Your config seems good. Could you please share your debug logs?

Hello !
I have same problem:
2021-02-02T18:38:27.193Z DEBUG [input] input/input.go:139 Run input
2021-02-02T18:38:27.193Z DEBUG [input] log/input.go:205 Start next scan
2021-02-02T18:38:27.193Z DEBUG [input] log/input.go:302 Skipping directory: /home/ubuntu/umbrella/dnslogs
2021-02-02T18:38:27.193Z DEBUG [input] log/input.go:226 input states cleaned up. Before: 0, After: 0, Pending: 0

in the config I have:
umbrella:
enabled: true
var.input: file
var.paths: ["/home/ubuntu/umbrella/*"]

thank you !

it is fixed when I unzip csv.gz files
any chance that I do not need to do that ?
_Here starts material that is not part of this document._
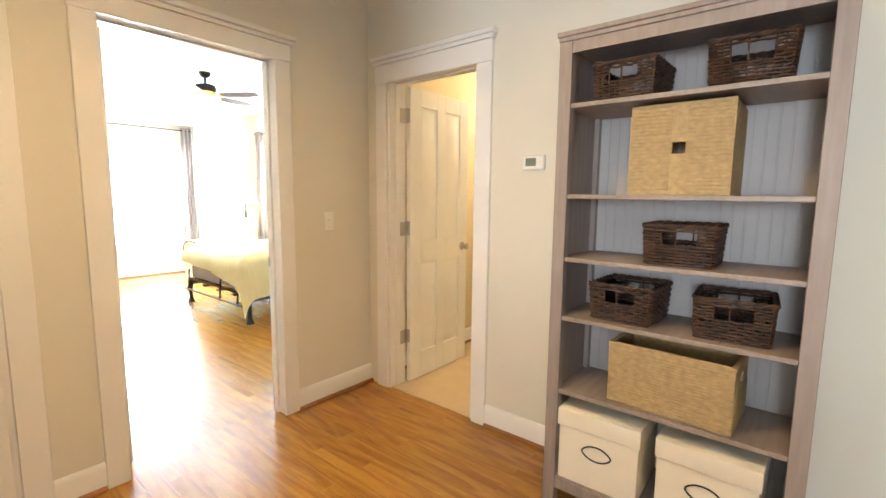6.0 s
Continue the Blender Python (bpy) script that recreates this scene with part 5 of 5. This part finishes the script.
def chair_back(u, v):
    w = 0.37 - 0.06 * max(0, 0.5 - v)
    y = (2 * u - 1) * w * (1 - 0.12 * max(0, v - 0.8) ** 1 * 5 * abs(2 * u - 1) ** 4)
    d = (1 - abs(2 * u - 1) ** 3) * (1 - abs(2 * v - 1) ** 4)
    return Vector((-0.245 - 0.13 * v + 0.075 * d + 0.03 * (2 * u - 1) ** 2 + 0.012 * noise.noise(Vector((u * 5, v * 6, 2))) - 0.014 * max(0.0, 0.12 - abs(noise.noise(Vector((u * 3 + v, v * 2.5 - u, 7))))) / 0.12, y, 0.40 + 0.53 * v + 0.02 * (1 - (2 * u - 1) ** 2) * v))


grid(bm, 24, 20, chair_back)
bmesh.ops.solidify(bm, geom=bm.faces[:], thickness=0.13)
bk = part("backrest", bm, M_MINT, arm, smooth=70)
bm = bmesh.new()
tube(bm, [chair_back(0.02, 0.25 + 0.75 * k / 12) for k in range(13)] + [chair_back(0.02 + 0.96 * k / 16, 1.0) for k in range(1, 16)] + [chair_back(0.98, 1 - 0.75 * k / 12) for k in range(13)], 0.006, 6)
part("piping", bm, M_PIPING, bk, "dark piping")
for x, y in ((-0.30, -0.30), (-0.30, 0.30), (0.28, -0.30), (0.28, 0.30)):
    bm = bmesh.new()
    rod(bm, (x, y, 0), (x, y, 0.06), 0.02, 0.026, n=10)
    part("foot", bm, M_ESPRESSO, arm)

lamp = thing("floor_lamp", "dark floor lamp with a lit cream fabric shade in the corner", "lamp", (-8.50, 6.70, 0))
bm = bmesh.new()
turned(bm, [(0.0, 0.0), (0.13, 0.0), (0.13, 0.015), (0.11, 0.026), (0.03, 0.04), (0.016, 0.06)], n=28)
part("base", bm, M_IRON, lamp)
bm = bmesh.new()
turned(bm, [(0.012, 0.05), (0.012, 0.80), (0.022, 0.84), (0.030, 0.90), (0.020, 0.96), (0.026, 1.0), (0.014, 1.06), (0.012, 1.15), (0.010, 1.30), (0.0, 1.30)], n=18)
part("stem", bm, M_IRON, lamp)
bm = bmesh.new()
grid(bm, 40, 6, lambda u, v: Vector(((0.205 - 0.105 * v) * math.cos(2 * math.pi * u), (0.205 - 0.105 * v) * math.sin(2 * math.pi * u), 1.17 + 0.25 * v - 0.02 * math.sin(math.pi * v))))
sh = part("shade", bm, M_SHADE, lamp, "lit cream fabric shade")
bm = bmesh.new()
rod(bm, (-0.1, 0, 1.40), (0.1, 0, 1.40), 0.002, n=5)
turned(bm, [(0.0, 1.39), (0.006, 1.40), (0.010, 1.43), (0.0, 1.45)], n=10)
part("finial", bm, M_BRASS, lamp)

# ---- floors: oak boards laid along x ----


def board_floor(name, label, spans, y0, y1, cap=300):
    """Strip boards of random length; the joints stay open by a hair over a dark underlay."""
    rng = random.Random(len(name))
    under = tagged(part(name, B(*[((a, c, -0.12), (b, d, -0.0045)) for a, b, c, d in spans]), M_FLOOR_GAP), label, "floor", kind="structure")
    w, meshes, count = 0.083, {}, 0
    rest = bmesh.new()
    yy = y1
    while yy > y0 + 1e-6:
        y = max(yy - w, y0)
        for a, b, c, d in spans:
            if yy <= c + 0.03 or y >= d - 0.03:
                continue
            x = a
            first = True
            while x < b - 1e-6:
                ln = rng.choice((0.6, 0.9, 1.2, 1.5))
                if first:
                    ln, first = rng.choice((0.3, 0.6, 0.9)), False
                if b - (x + ln) < 0.25:
                    ln = b - x
                key = (round(ln, 3), round(yy - y, 3))
                drop = rng.uniform(-0.0004, 0.0)
                if count < cap:
                    if key not in meshes:
                        bm = bmesh.new()
                        l, k = ln - 0.0008, (yy - y) - 0.0006
                        v = box(bm, (0, 0, -0.004), (l, k, 0.0))
                        for q in v[:4]:
                            q.co.x += 0.0004 if q.co.x < l / 2 else -0.0004
                        meshes[key] = finish("plank", bm, M_FLOOR)
                    ob = new("plank", meshes[key])
                    ob.location = (x, y, drop)
                    ob.parent = under
                    count += 1
                else:
                    box(rest, (x, y, -0.004), (x + ln - 0.0008, yy - 0.0006, drop))
                x += ln
        yy = y
    if rest.verts:
        tagged(part("planks", rest, M_FLOOR, under), kind="stuff")
    else:
        rest.free()


board_floor("floor_hall", "golden oak strip floor of the hall, glossy", [(-3.42, 0.60, 1.846, 4.93), (-0.530, 0.60, -2.5, 1.846), (-3.42, -1.81, -2.5, 1.846)], -2.5, 4.93, 300)
board_floor("floor_bedroom", "golden oak strip floor of the bedroom, glossy", [(-9.09, -3.42, 3.32, 7.10)], 3.32, 7.10, 300)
Hello @YegorKovylyayev and @InnerJoin .

The Cisco umbrella module, at least the initial version was made with S3 in mind. In terms of the support for Cisco managed S3 buckets it is something we are looking into and want to improve if possible.

While file input should in theory work, you might find some issues there since the current focus was S3 first. The file input does not support archived files (tar, zip, gz etc), and the Cisco Umbrella files are compressed per default.

Now if you uncompressed them and read them it should work, as our local tests uses local log files, but it does require you to follow the directory structure of Cisco Umbrella, at least the last folder.

You can store the logs wherever you want, but the last folder name is important, let's say you store them in /var/logs/cisco/*, and the Umbrella directory structure is something like this:

That means your folder name would be (file name can be anything you want):

/var/logs/cisco/dnslogs/something.csv
/var/logs/cisco/proxylogs/something.csv
/var/logs/cisco/iplogs/something.csv
/var/logs/cisco/cloudfirewalllogs/something.csv

Your file input would then be

umbrella:
  enabled: true
  var.input: file
  var.paths: ["/var/logs/cisco/*/*.csv"]

Thank you @Marius_Iversen it is working fine.

Sorry I kept forgetting to come back in here and reply but I just ended up pulling he logs down with the aws cli tool then parsing the logs with logstash since that will read the compressed files.